Let me simplify my previous post. Any Republican President who reaches across the aisle and appeals to the center -even on a symbolic level- will clear 50% approval.
Trump was an historically unpopular President. He started his term invoking, “American carnage”, during his inauguration address, a time where other Presidents would claim they were the President of all America. Mitch McConnell recognized in 2009 that bipartisanship disproportionately benefits the party holding the Presidency. So under Obama McConnell was all obstruction all the time.
There’s a sufficient portion of the Democratic base that likes bipartisanship. So a Republican President appealing to the center, even symbolically, would peal off a portion of the Democratic caucus on certain issues.
tl;dr To gain bipartisan support a politician would need to be a) Republican and b) ask for bipartisan support.
OTOH, in the current environment, such a move would very likely cost that Republican president a great deal of support within his own party and base (as there aren’t many “centrist” Republicans anymore). I have a hard time seeing how that president would be able to cling to anything close to 50% support, either in Congress, or in the nation.
If by bipartisan support, we mean that, say, eight Democratic senators vote for the GOP administration’s Supreme Court nominee, I think you are close to correct. But there is a bit more to it. There would have to be some signal that the nominee is moderate, such as not being a member of the Federalist Society and/or having, on a lower or state appeals court, joined with Democrats on a few hot button cases.
If President DeSantis (not a prediction, just an example) nominates a movement conservative, it will be a party line vote no matter how politely he invites Democratic senators to visit him at the White House.
I can imagine one way, GOP takes over complete control, sets up a dictatorship and has all Democratic members arrested as traitors. An alternative “Democratic” party is selected from loyalists as token opposition with the understanding should they voice any opposition they will meet a similar fate to their predecessors. Polls show 99.7% support for the undisputed leader of the “free” world.
To answer the OP directly, it would begin with the opening of the heavens, and the dead rising from their graves…
It ain’t happening, not without major changes I don’t expect in my lifetime.
“Bipartisan support” presumes that the two parties don’t rely on hatred of the other as their primary self-definitions.
Even as Biden calls for (and sometimes achieves) bipartisan support, the thing is dead. His great achievement is conjuring up some vague resemblance of it but it’s mostly an illusion for rhetorical effect. You can get the real thing, because the GOP rejects it for the sake of rejection. They thrive on hatred at this point, they revel in it, they define themselves as haters, proudly (in private) if guardedly (in public).
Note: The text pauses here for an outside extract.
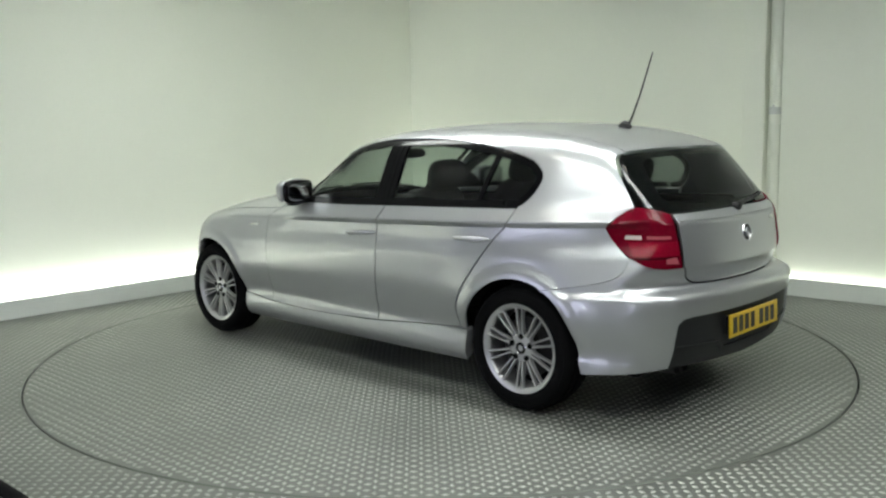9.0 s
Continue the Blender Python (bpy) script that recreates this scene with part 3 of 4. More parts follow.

They are a white supremacist party built on racism, and dedicated to the proposition that the Electoral College can deliver the presidency to them in the years the economy is bad, and the gerrymander can deliver the House to them in those years and others. The senate can be gained more easily with only 40% of the national voters supporting the GOP, and that is their electoral strategy–no policy, no real ideology other than hatred, and no attempt to persuade folks in the political middle to support them. Just “white supremacy” relentlessly, 24/7, forever.
There are at least three kinds of bipartisanship, and only one is almost impossible to see coming back.
One kind is examplified by Brian Fitzpatrick (R-PA) and Maggie Hassan (D-NH). These members almost always vote the same way other members of their party caucus vote on hot button partisan issues. But they spend a lot of time in friendly chit-chat with members of the other party, and get many less controversial bills introduced jointly with their opposite party friends. This is already happenning and, with low confidence, I predict it will happen more due to so many general election voters liking it. So long as Fitzpatrick doesn’t do something like vote to impeach a GOP president, he can be Mr. Bipartisan without getting strongly primaried.
Another kind of bipartisanship is where a few true maverick Republicans and Democrats join with the great majority of members from the other party to pass a bill that is close. If the debt ceiling raise requires five GOP House votes to pass, and gets them, then Biden may say it was passed in a bipartisan manner and would not be lying. This kind of bipartisanship is in decline but there still is some hope for it. And this is the most important type in terms of getting Congress to work.
The kind of bipartisanship that is dead is where a controversial bill passes with roughly equal support from both parties, or a Supreme Court nominee gets dozens of confirmation votes from both parties.